В прежние годы Кесри и сам от души праздновал Холи, однако нынче ему было совсем не до гулянки. В Квартал сипаев он отправился вместе со своей группой солдат и, стараясь не спускать с них глаз, наскоро выпил лишь одну кружку бханга. Но разве за всеми уследишь, когда вокруг тьма-тьмущая народу? На вечерней перекличке, о которой возвестил колокол, обнаружилась нехватка шестерых бойцов. Расследование выявило, что четверо из них, перебрав бханга и ганджи, просто утратили способность к передвижению, но двое сгинули бесследно. Извещенный об этом оперативный отдел тотчас выставил посты на дорогах и перепутьях.
Кесри сомневался, что двум юнцам, не достигшим и двадцати лет, достанет ума осуществить задуманное. Так и вышло: беглецов взяли на паромном причале.
На совещании у капитана Ми было решено, что дезертиров предадут военно-полевому суду и обвинитель, в острастку другим, потребует высшей меры наказания — смертной казни. Однако не менее важно было выяснить причину дезертирства и наличие сообщников в батальоне. Капитан Ми распорядился, чтобы Кесри допросил беглецов.
Показания арестованных, допрошенных раздельно, почти во всем совпали. Недовольства их, главное из которых касалось размера жалованья, были знакомы. Известие, что в походе денежное содержание индийских военных будет меньше, чем у англичан, вызвало взрыв негодования, Кесри и сам этому был отнюдь не рад.
Неравенство выплат уже давно задевало сипаев. Довод военного министерства — англичанам платят больше, поскольку им приходится служить на чужбине, — мало кого убеждал. И сейчас лицемерность его стала явной: Китай — чужбина для тех и других, так почему же белые получают больше индусов?
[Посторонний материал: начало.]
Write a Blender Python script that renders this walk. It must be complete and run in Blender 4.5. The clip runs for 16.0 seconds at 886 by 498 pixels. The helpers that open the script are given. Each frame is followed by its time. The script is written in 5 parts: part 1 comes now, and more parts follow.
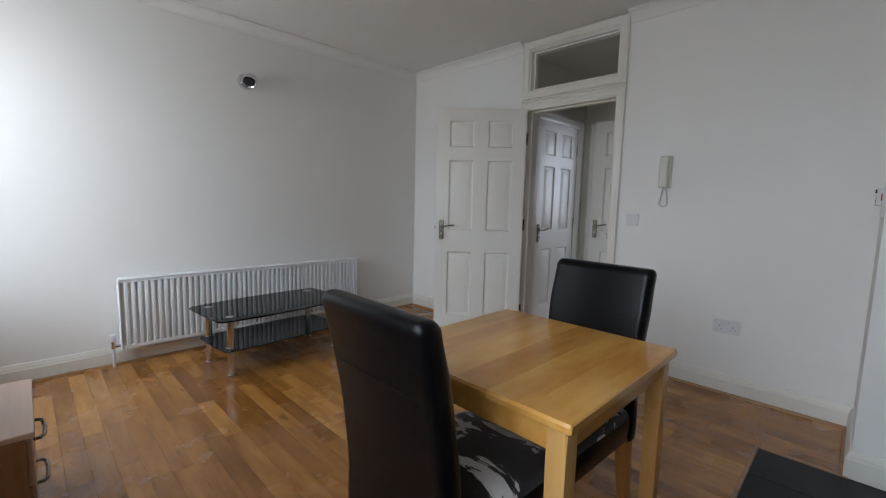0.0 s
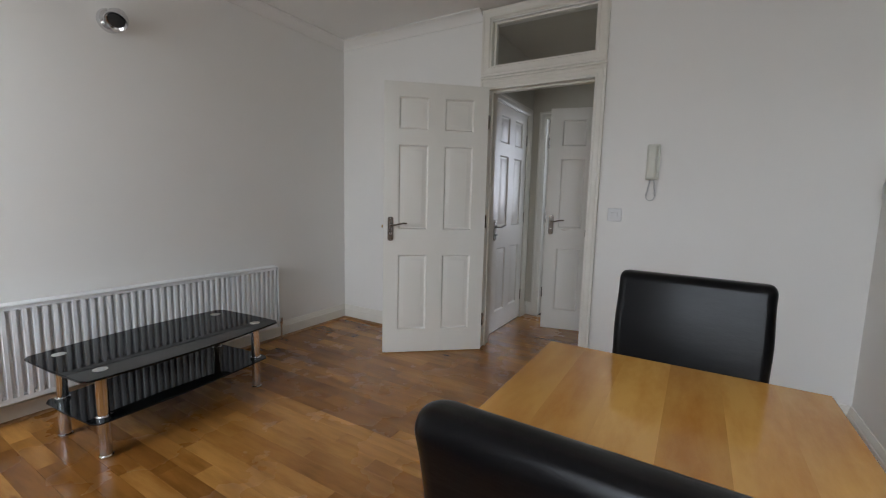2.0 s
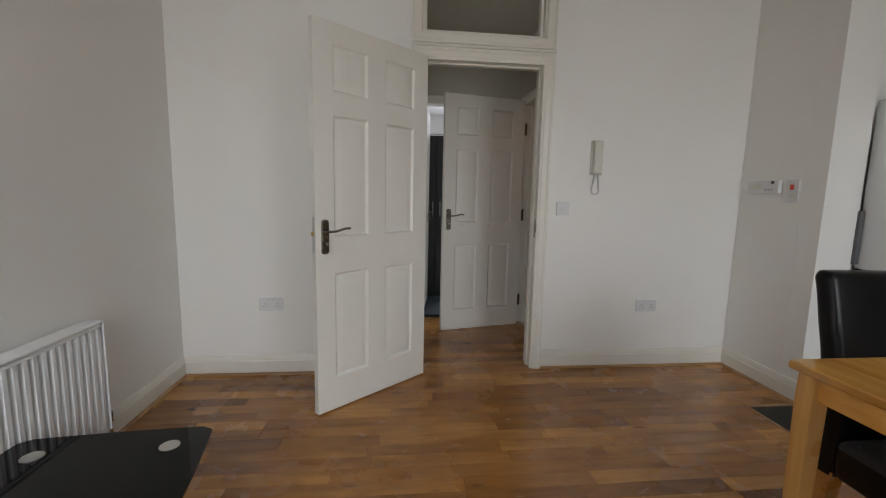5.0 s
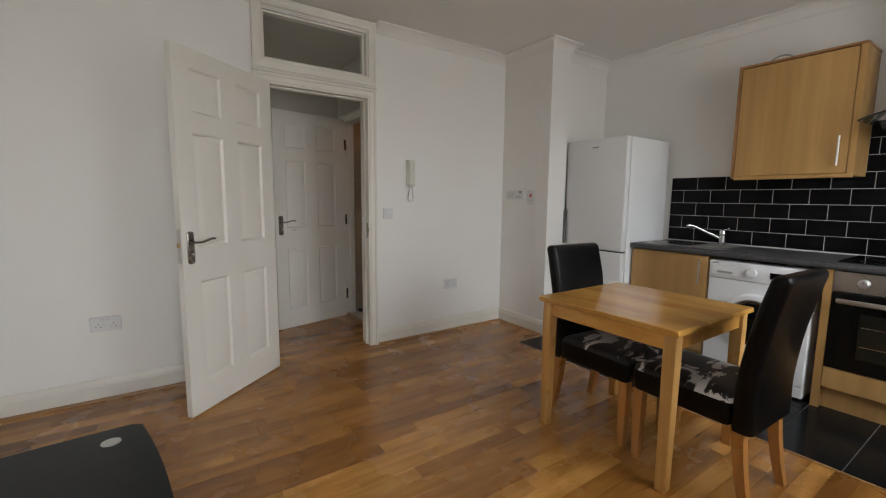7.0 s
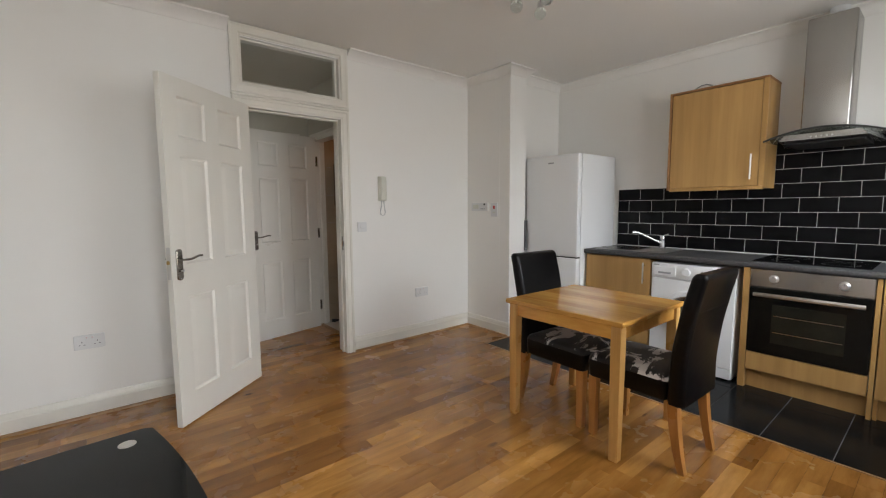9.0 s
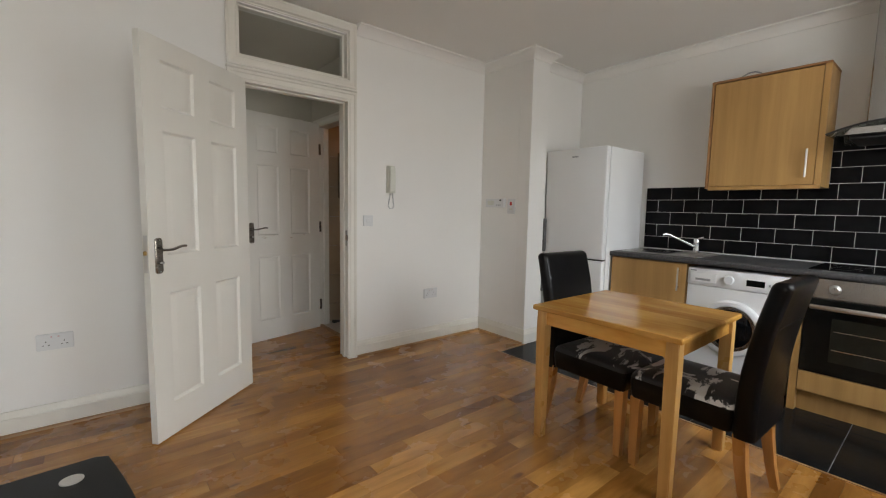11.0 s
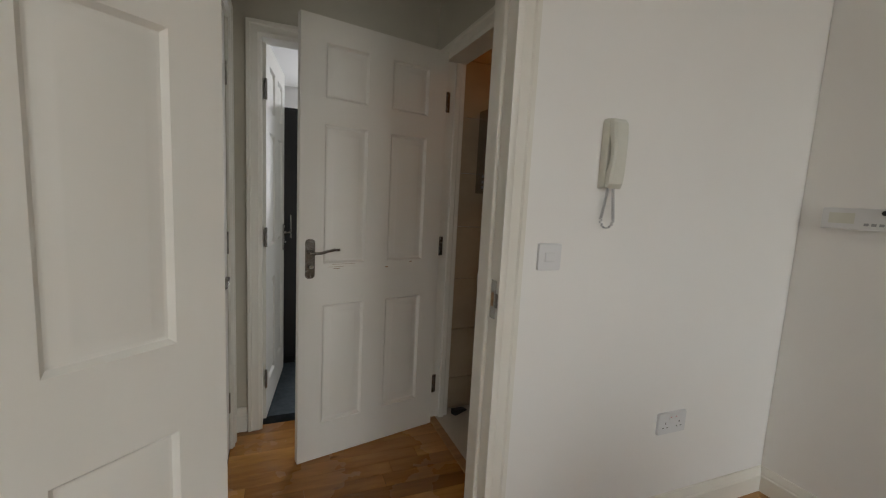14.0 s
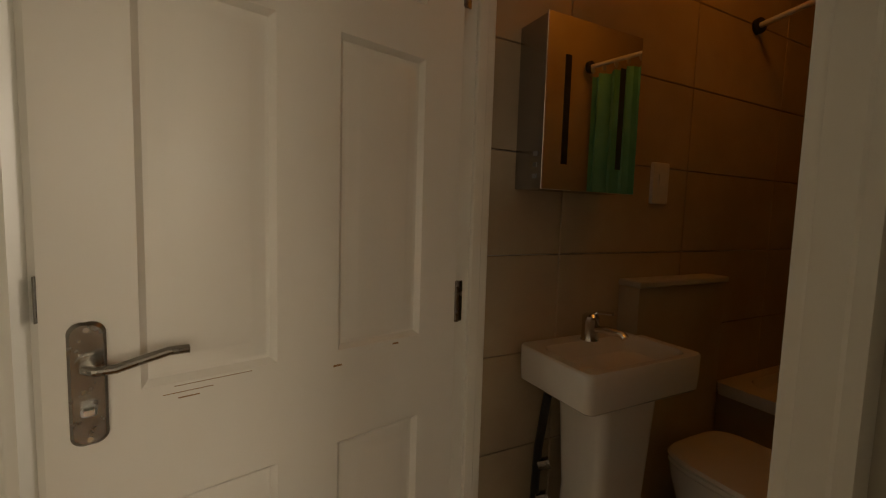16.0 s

Однако ропотом все и закончилось — никто не желал напрашиваться на трибунал.
Вторым номером в списке недовольств дезертиров было устаревшее оружие. Отказ в выдаче новых мушкетов они посчитали унижением их солдатского достоинства. Сей факт вскормил еще одно подозрение: прошел слух, будто суда для транспортировки индийских частей — тоже старье и вряд ли выдержат шторм. Кроме того, ходили пересуды о том, что в случае нехватки провианта все продукты отдадут белым солдатам, а индусам предоставят выбор: жрать картошку и прочую дрянь или подохнуть от голода и болезней.
Обо всем этом Кесри знал, но дезертиры упомянули еще кое-что, ставшее для него полной неожиданностью, — в батальоне циркулировали разговоры о дурных предзнаменованиях и знаках, якобы астролог предрек корпусу гибель, а пурохит объявил бенгальских волонтеров проклятыми.
Кесри обеспокоился: никто не доложил ему об этих толках, что лишь доказывало, как сильно они подействовали на сипаев. Будь в роте этакий Пагла-баба, он бы держал хавильдара в курсе всех солдатских разговоров, а также сумел найти иное толкование знакам, чтобы ободрить бойцов. Вот потому-то в регулярных частях всегда имелся свой отшельник — незаменимая фигура в подобных ситуациях. Однако бенгальские волонтеры — не кадровое подразделение, но пестрое сборище на один поход, и никакой гуру или садху не успеет прижиться в их среде.